We want the things in that article--more regulation and oversight of the financial industry.
The US economy cannot w/stand another bout of shadow banks betting the national farm on credit default swaps.
We want more transparency and accountability so our country will not be ruined by the financial elites.
I didn't say anything about letting the country crash and burn. I said the federal government shouldn't have printed money it didn't have and given it to private business. We already have mechanisms in place to deal with failing companies. As I said in another thread, success
and failure is part of the system. When one business fails, another steps in to take its place. In Hawaii we've had insurance companies, airlines, restaurants, etc. fail and there is always another business stepping in to fill the void. I said this in another thread too, but failure by one business is opportunity for many others.
I'm going to assume you misread our last exchange about the government regulating the salaries of private companies. I said the following:
The feds want to control the salaries of all banks and all publicly traded companies. Where will it end? This is nuts.
You then challenged by contention and called me an alarmist:
Control all banks and salaries of publicly traded companies? I don't see where you are getting that. For goodness sakes Beach Bum, you're sounding like an alarmist.
I then gave you a link that confirms what I said:
I'm being an alarmist?
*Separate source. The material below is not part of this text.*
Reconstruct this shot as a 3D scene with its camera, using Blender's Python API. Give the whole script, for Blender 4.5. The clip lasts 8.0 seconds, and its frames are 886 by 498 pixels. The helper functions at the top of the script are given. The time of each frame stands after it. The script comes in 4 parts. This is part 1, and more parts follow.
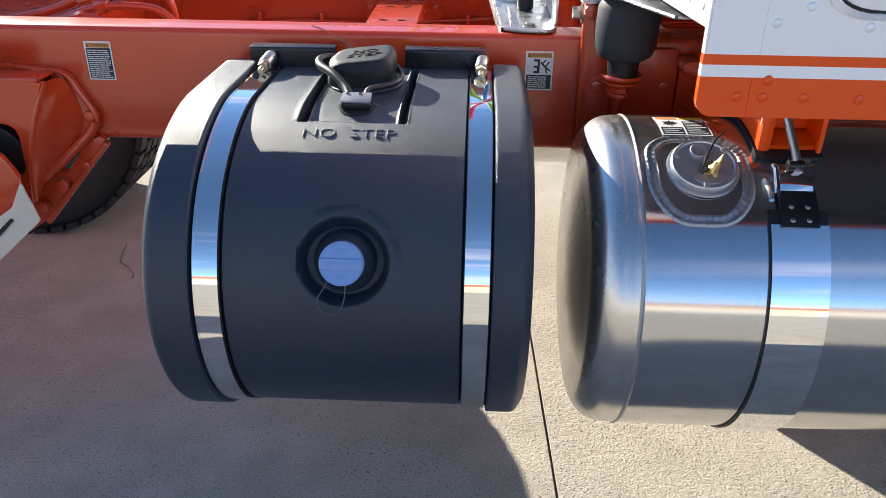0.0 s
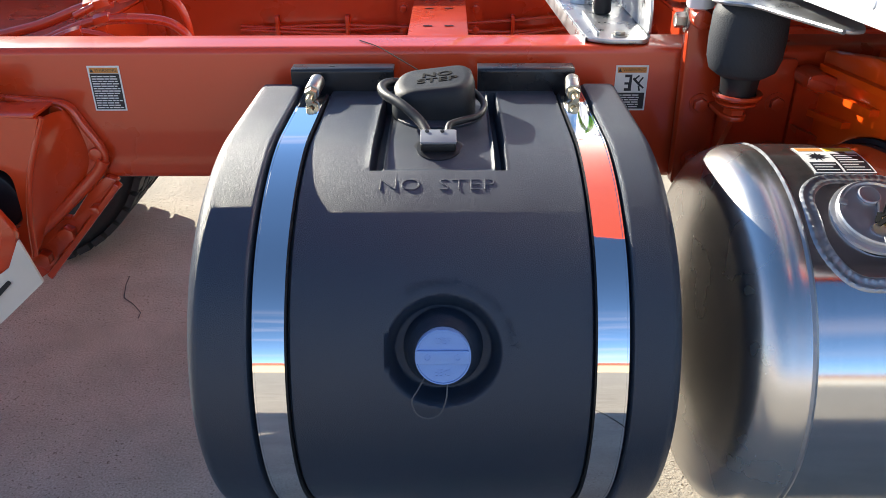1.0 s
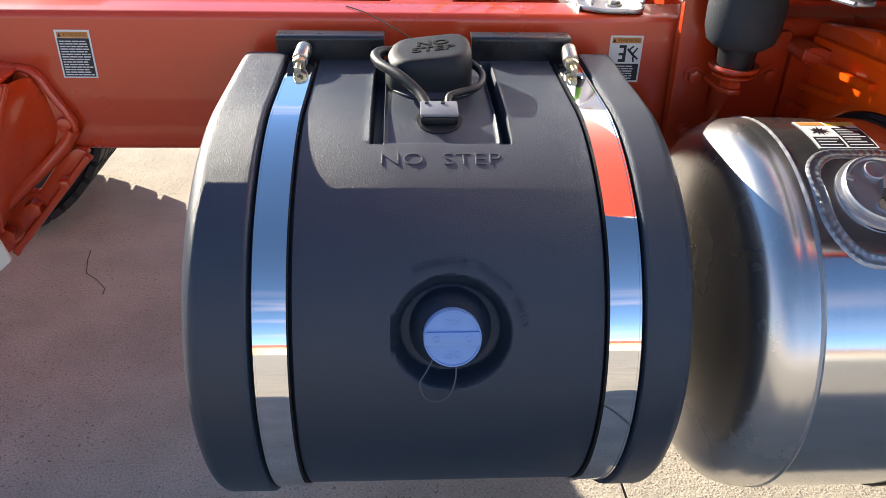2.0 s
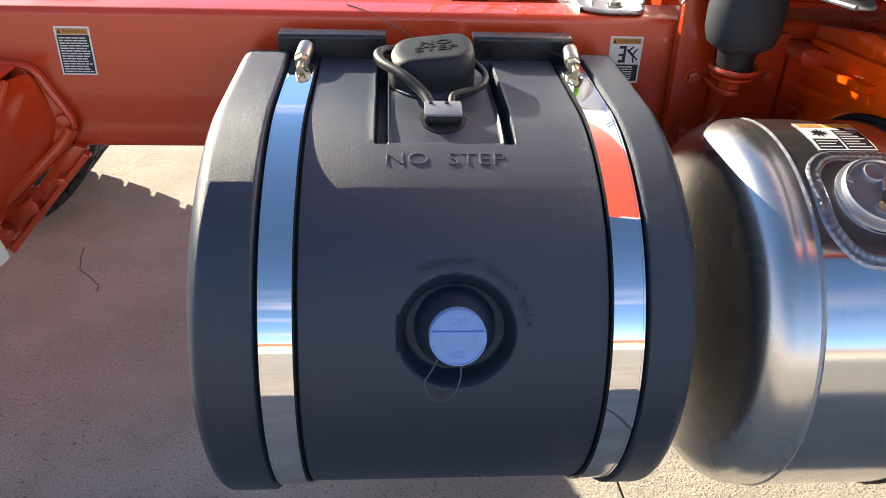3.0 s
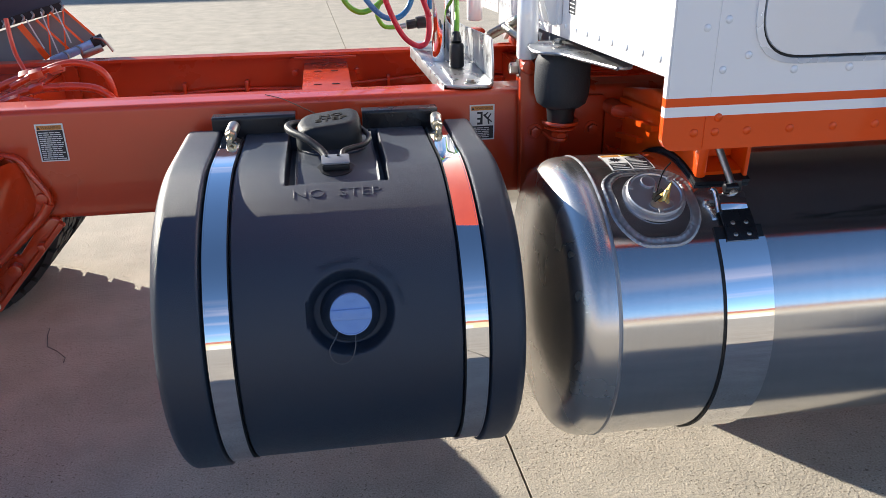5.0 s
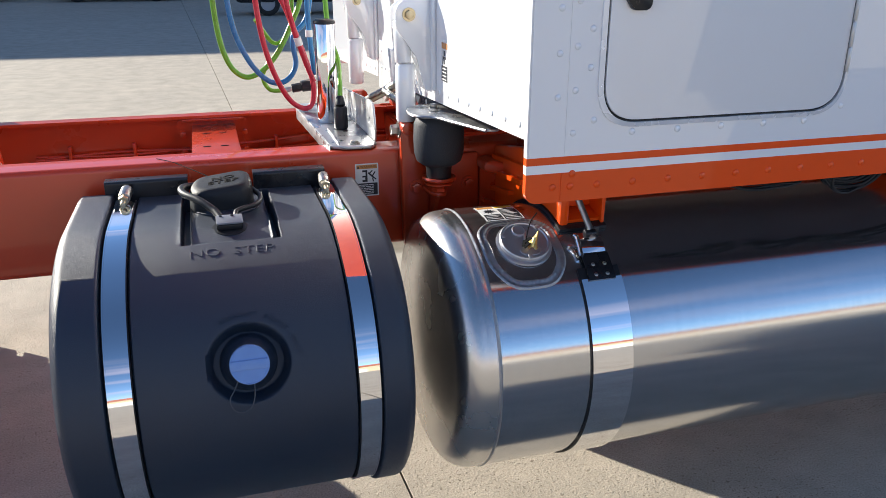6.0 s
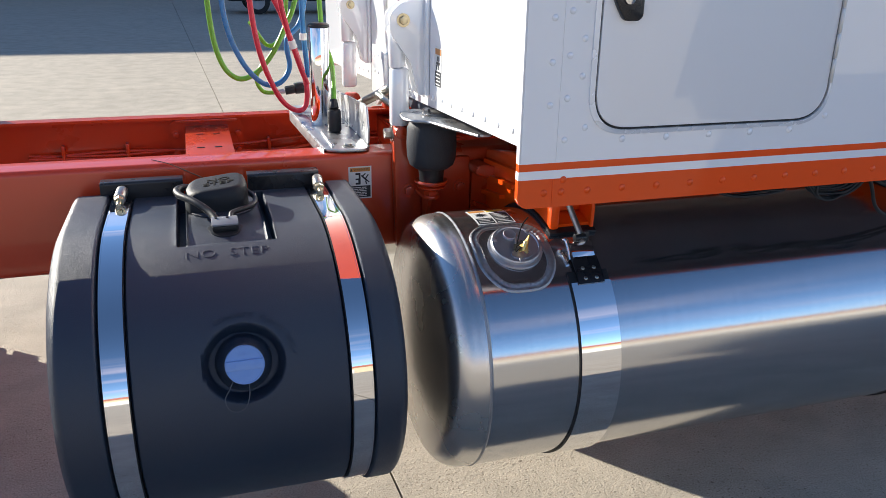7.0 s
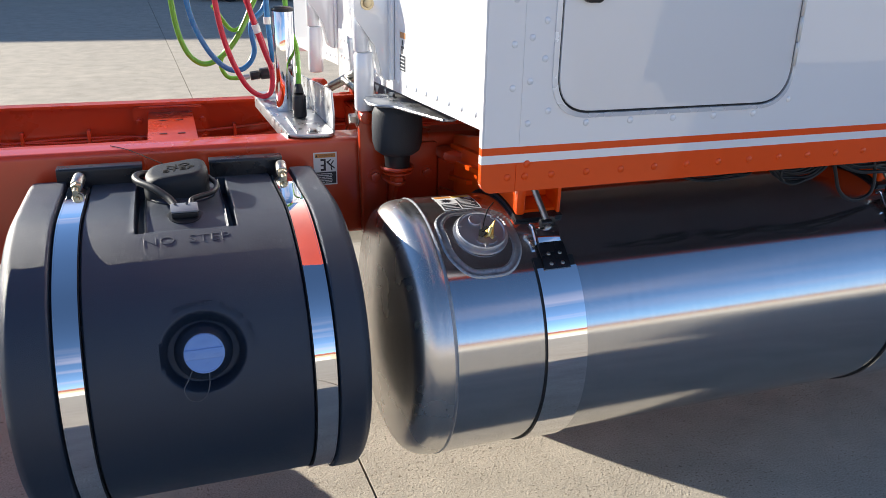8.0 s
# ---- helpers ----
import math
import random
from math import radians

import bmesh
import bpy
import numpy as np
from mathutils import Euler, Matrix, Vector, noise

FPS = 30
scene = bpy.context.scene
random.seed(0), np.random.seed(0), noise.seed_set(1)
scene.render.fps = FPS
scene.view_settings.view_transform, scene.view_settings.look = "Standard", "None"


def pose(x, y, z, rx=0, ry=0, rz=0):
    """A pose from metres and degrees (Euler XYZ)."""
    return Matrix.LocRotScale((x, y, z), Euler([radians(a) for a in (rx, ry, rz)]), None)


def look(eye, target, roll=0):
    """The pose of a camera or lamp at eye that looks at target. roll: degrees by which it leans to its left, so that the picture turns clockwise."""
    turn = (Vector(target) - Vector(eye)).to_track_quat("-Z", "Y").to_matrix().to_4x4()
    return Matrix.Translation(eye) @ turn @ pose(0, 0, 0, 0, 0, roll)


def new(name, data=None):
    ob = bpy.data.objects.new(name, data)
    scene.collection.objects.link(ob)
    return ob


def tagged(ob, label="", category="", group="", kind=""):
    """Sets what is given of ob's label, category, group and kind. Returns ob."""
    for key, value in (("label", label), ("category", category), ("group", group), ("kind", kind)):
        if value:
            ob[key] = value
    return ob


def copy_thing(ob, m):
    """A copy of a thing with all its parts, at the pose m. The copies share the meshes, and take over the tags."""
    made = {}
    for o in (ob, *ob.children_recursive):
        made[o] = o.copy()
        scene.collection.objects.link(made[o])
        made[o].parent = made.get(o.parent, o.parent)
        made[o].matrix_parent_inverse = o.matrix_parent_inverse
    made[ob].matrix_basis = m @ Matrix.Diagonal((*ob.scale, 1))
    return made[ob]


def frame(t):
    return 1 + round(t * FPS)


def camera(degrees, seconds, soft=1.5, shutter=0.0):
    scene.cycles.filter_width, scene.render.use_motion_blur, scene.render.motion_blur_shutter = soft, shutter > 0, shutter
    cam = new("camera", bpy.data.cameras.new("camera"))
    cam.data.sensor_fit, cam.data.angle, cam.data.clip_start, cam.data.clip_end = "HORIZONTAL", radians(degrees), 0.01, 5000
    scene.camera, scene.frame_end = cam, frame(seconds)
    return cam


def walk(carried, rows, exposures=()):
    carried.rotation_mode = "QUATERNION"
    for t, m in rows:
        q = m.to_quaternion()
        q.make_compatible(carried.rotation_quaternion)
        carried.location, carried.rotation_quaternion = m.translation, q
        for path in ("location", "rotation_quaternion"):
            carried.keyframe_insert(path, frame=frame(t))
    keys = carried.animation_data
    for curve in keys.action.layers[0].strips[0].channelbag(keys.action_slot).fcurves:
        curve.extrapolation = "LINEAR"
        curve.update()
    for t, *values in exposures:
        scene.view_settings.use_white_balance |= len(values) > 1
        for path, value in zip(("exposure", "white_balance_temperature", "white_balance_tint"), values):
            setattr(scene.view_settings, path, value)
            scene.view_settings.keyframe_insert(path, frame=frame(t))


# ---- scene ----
cam = camera(58.8, 8.0, soft=0.65)
PATH = [
    (0, (0.448, 0.292, 1.391), (0.384, 2.066, 0.471), 0.7),
    (0.2, (0.428, 0.365, 1.4), (0.36, 2.137, 0.474), 0.3),
    (0.5, (0.392, 0.462, 1.4), (0.319, 2.227, 0.462), -0.3),
    (0.7, (0.333, 0.522, 1.386), (0.285, 2.291, 0.452), -0.4),
    (1, (0.244, 0.594, 1.388), (0.229, 2.348, 0.428), -0.3),
    (1.5, (0.197, 0.622, 1.383), (0.248, 2.352, 0.38), 0.6),
    (1.7, (0.185, 0.632, 1.379), (0.261, 2.354, 0.36), 0.95),
    (2.8, (0.153, 0.638, 1.378), (0.289, 2.345, 0.345), 2.25),
    (3, (0.149, 0.635, 1.382), (0.283, 2.343, 0.35), 2.2),
    (3.5, (0.156, 0.599, 1.393), (0.286, 2.332, 0.403), 1.6),
    (4, (0.182, 0.437, 1.421), (0.314, 2.201, 0.489), 0.7),
    (4.2, (0.203, 0.343, 1.418), (0.343, 2.119, 0.509), 0.3),
    (5.3, (0.227, 0.148, 1.451), (0.552, 1.966, 0.68), -0.9),
    (5.5, (0.224, 0.103, 1.469), (0.598, 1.919, 0.719), -0.9),
    (5.8, (0.222, 0.083, 1.482), (0.685, 1.89, 0.76), -0.4),
    (6, (0.209, 0.07, 1.483), (0.745, 1.868, 0.791), 0.1),
    (6.5, (0.194, 0.049, 1.501), (0.786, 1.837, 0.826), 0.6),
    (7, (0.192, 0.05, 1.498), (0.758, 1.84, 0.807), 0.9),
    (7.5, (0.187, 0.053, 1.491), (0.746, 1.836, 0.78), 1.1),
    (7.8, (0.208, 0.055, 1.488), (0.778, 1.828, 0.764), 1.1),
    (8, (0.222, 0.055, 1.485), (0.841, 1.817, 0.77), 1.2),
]
EXPOSURES = [(0, 1.46, 6230, 6), (1.0, 1.47, 6300, 6), (1.6, 1.54, 6430, 7), (3.0, 1.66, 6820, 8), (3.6, 1.65, 6850, 8), (4.2, 1.4, 6440, 7), (5.5, 1.12, 6200, 8), (8, 1.09, 6200, 8)]
walk(cam, [(t, look(eye, target, roll)) for t, eye, target, roll in PATH], EXPOSURES)

# ---- daylight ----
SUN_WAY = Vector((0.645, -0.764, -0.385)).normalized()
world = bpy.data.worlds.new("world")
scene.world = world
world.use_nodes = True
wn = world.node_tree
sky = wn.nodes.new("ShaderNodeTexSky")
sky.sky_type, sky.sun_disc = "NISHITA", False
sky.sun_elevation, sky.sun_rotation = radians(21.1), radians(319.8)
sky.air_density, sky.dust_density, sky.ozone_density = 0.85, 0.0, 3.0
sky.altitude = 1000
# thin streaks of morning cloud low in the sky
way = wn.nodes.new("ShaderNodeTexCoord")
long = wn.nodes.new("ShaderNodeMapping")
long.inputs["Scale"].default_value = (1.6, 1.6, 8.0)
streaks = wn.nodes.new("ShaderNodeTexNoise")
streaks.inputs["Scale"].default_value, streaks.inputs["Detail"].default_value = 1.3, 5
thin = wn.nodes.new("ShaderNodeMapRange")
split = wn.nodes.new("ShaderNodeSeparateXYZ")
low = wn.nodes.new("ShaderNodeMapRange")
amount = wn.nodes.new("ShaderNodeMath")
amount.operation = "MULTIPLY"
cloud = wn.nodes.new("ShaderNodeMix")
cloud.data_type = "RGBA"
for node, values in ((thin, (0.46, 0.64, 0.0, 0.5)), (low, (0.58, 0.4, 0.0, 1.0))):
    for i, v in enumerate(values):
        node.inputs[i + 1].default_value = v
cloud.inputs[7].default_value = (5.6, 4.9, 5.5, 1)
wn.links.new(way.outputs["Generated"], long.inputs[0])
wn.links.new(long.outputs[0], streaks.inputs["Vector"])
wn.links.new(streaks.outputs[0], thin.inputs[0])
wn.links.new(way.outputs["Generated"], split.inputs[0])
wn.links.new(split.outputs[2], low.inputs[0])
wn.links.new(thin.outputs[0], amount.inputs[0])
wn.links.new(low.outputs[0], amount.inputs[1])
wn.links.new(amount.outputs[0], cloud.inputs[0])
wn.links.new(sky.outputs[0], cloud.inputs[6])
wn.links.new(cloud.outputs[2], wn.nodes["Background"].inputs[0])
wn.nodes["Background"].inputs[1].default_value = 0.09
sun_data = bpy.data.lights.new("sun", "SUN")
sun_data.energy, sun_data.angle, sun_data.color = 4.9, radians(0.35), (1.0, 0.905, 0.77)
sun = new("sun", sun_data)
sun.matrix_world = look((0, 0, 0), SUN_WAY)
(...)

Me and the NY Times:
Administration Seeks Increase in Oversight of Executive Pay
By STEPHEN LABATON
Published: March 21, 2009
WASHINGTON — The Obama administration will call for increased oversight of executive pay at all banks, Wall Street firms and possibly other companies as part of a sweeping plan to overhaul financial regulation, government officials said.
. . . .
http://www.nytimes.com/2009/03/22/us/politics/22regulate.html
Whether the country wants this kind of unprecedented government control of private industry is a separate issue.